● **Work to do**
Reproduce the listing below in full and without alteration, apart from its pictures.

● **Data section**
• • • • • • •

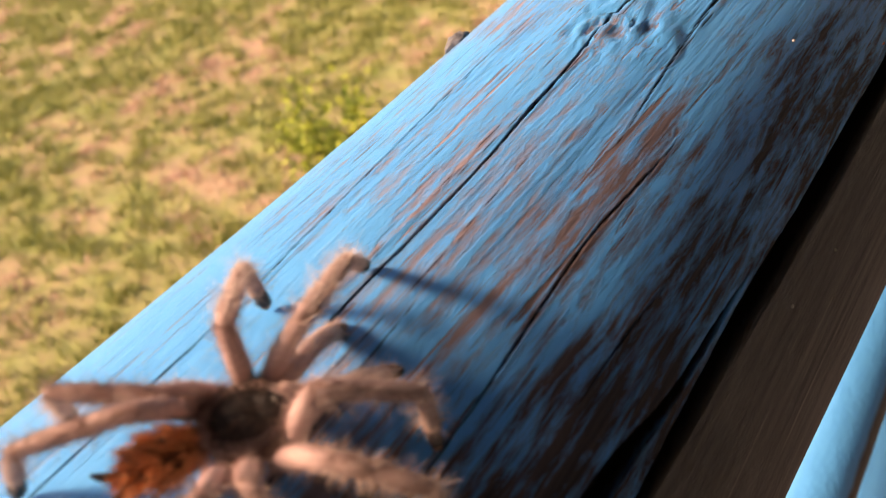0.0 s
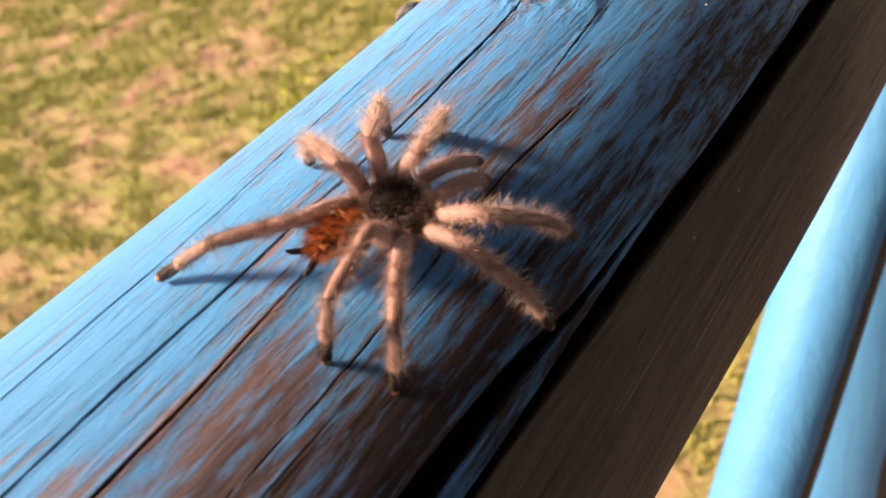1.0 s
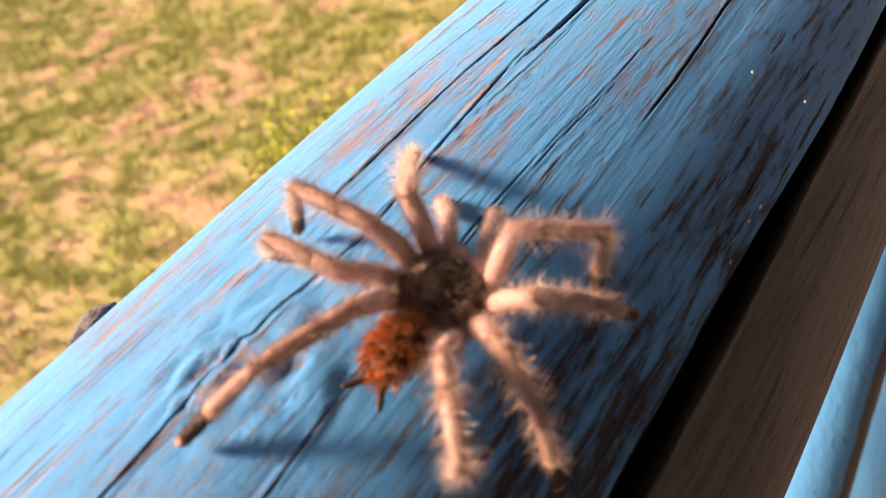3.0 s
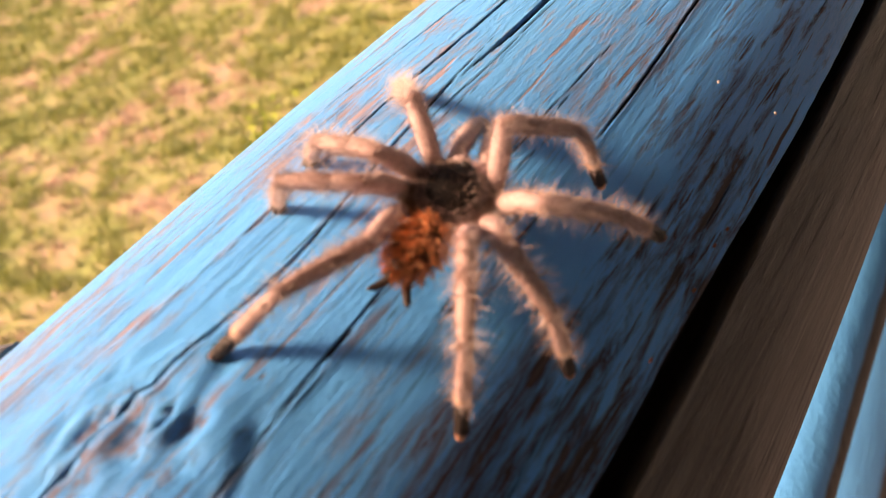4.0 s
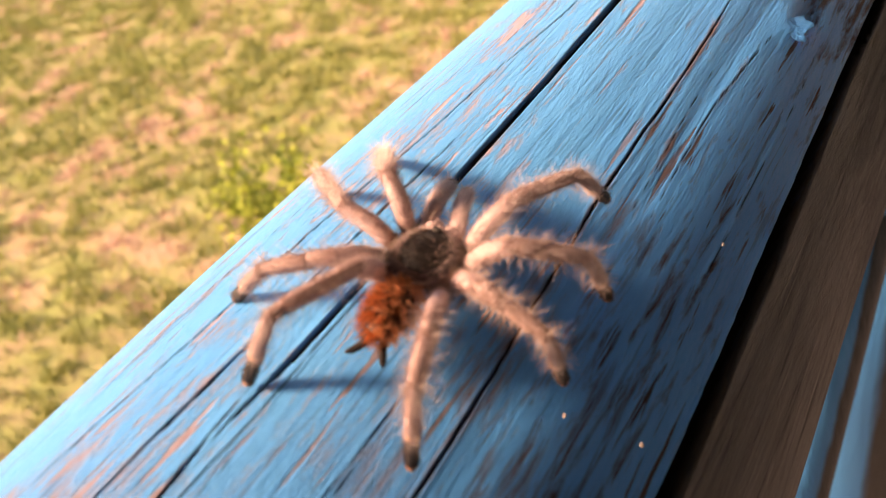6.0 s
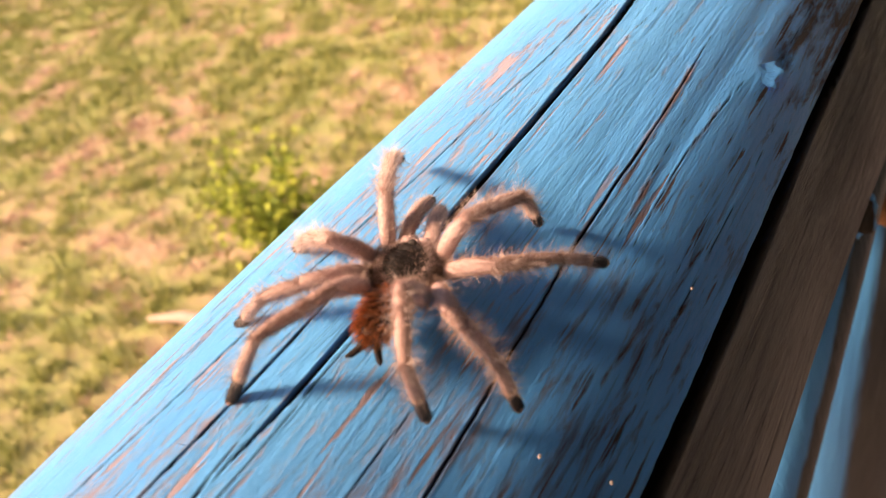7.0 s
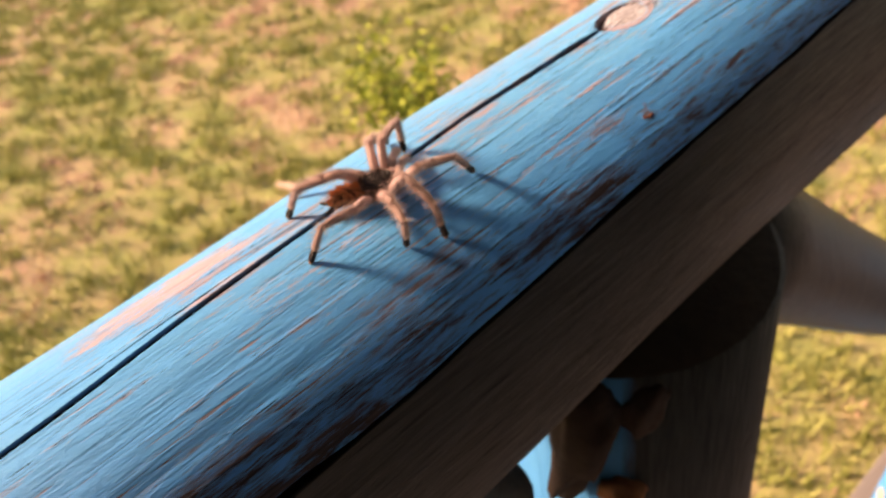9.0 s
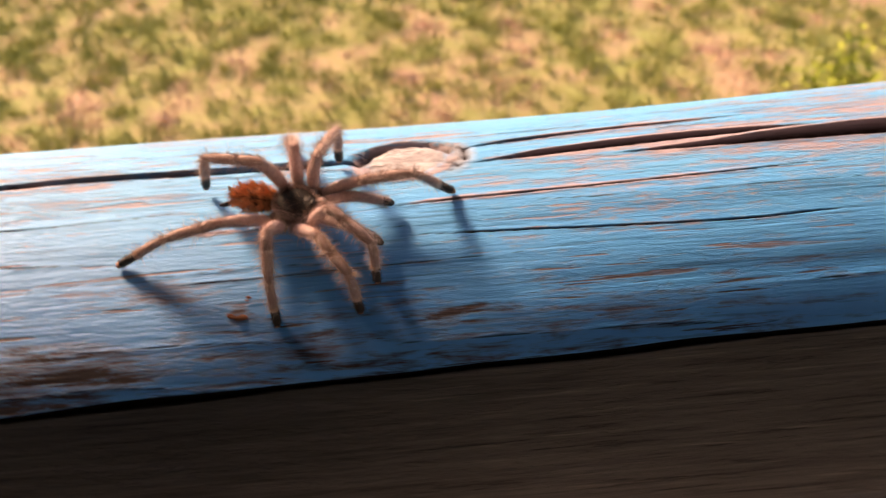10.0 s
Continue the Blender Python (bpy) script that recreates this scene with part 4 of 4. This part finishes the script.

• • • • • • •

● **Written solution**
0.0 s
1.0 s
3.0 s
4.0 s
6.0 s
7.0 s
9.0 s
10.0 s
Continue the Blender Python (bpy) script that recreates this scene with part 4 of 4. This part finishes the script.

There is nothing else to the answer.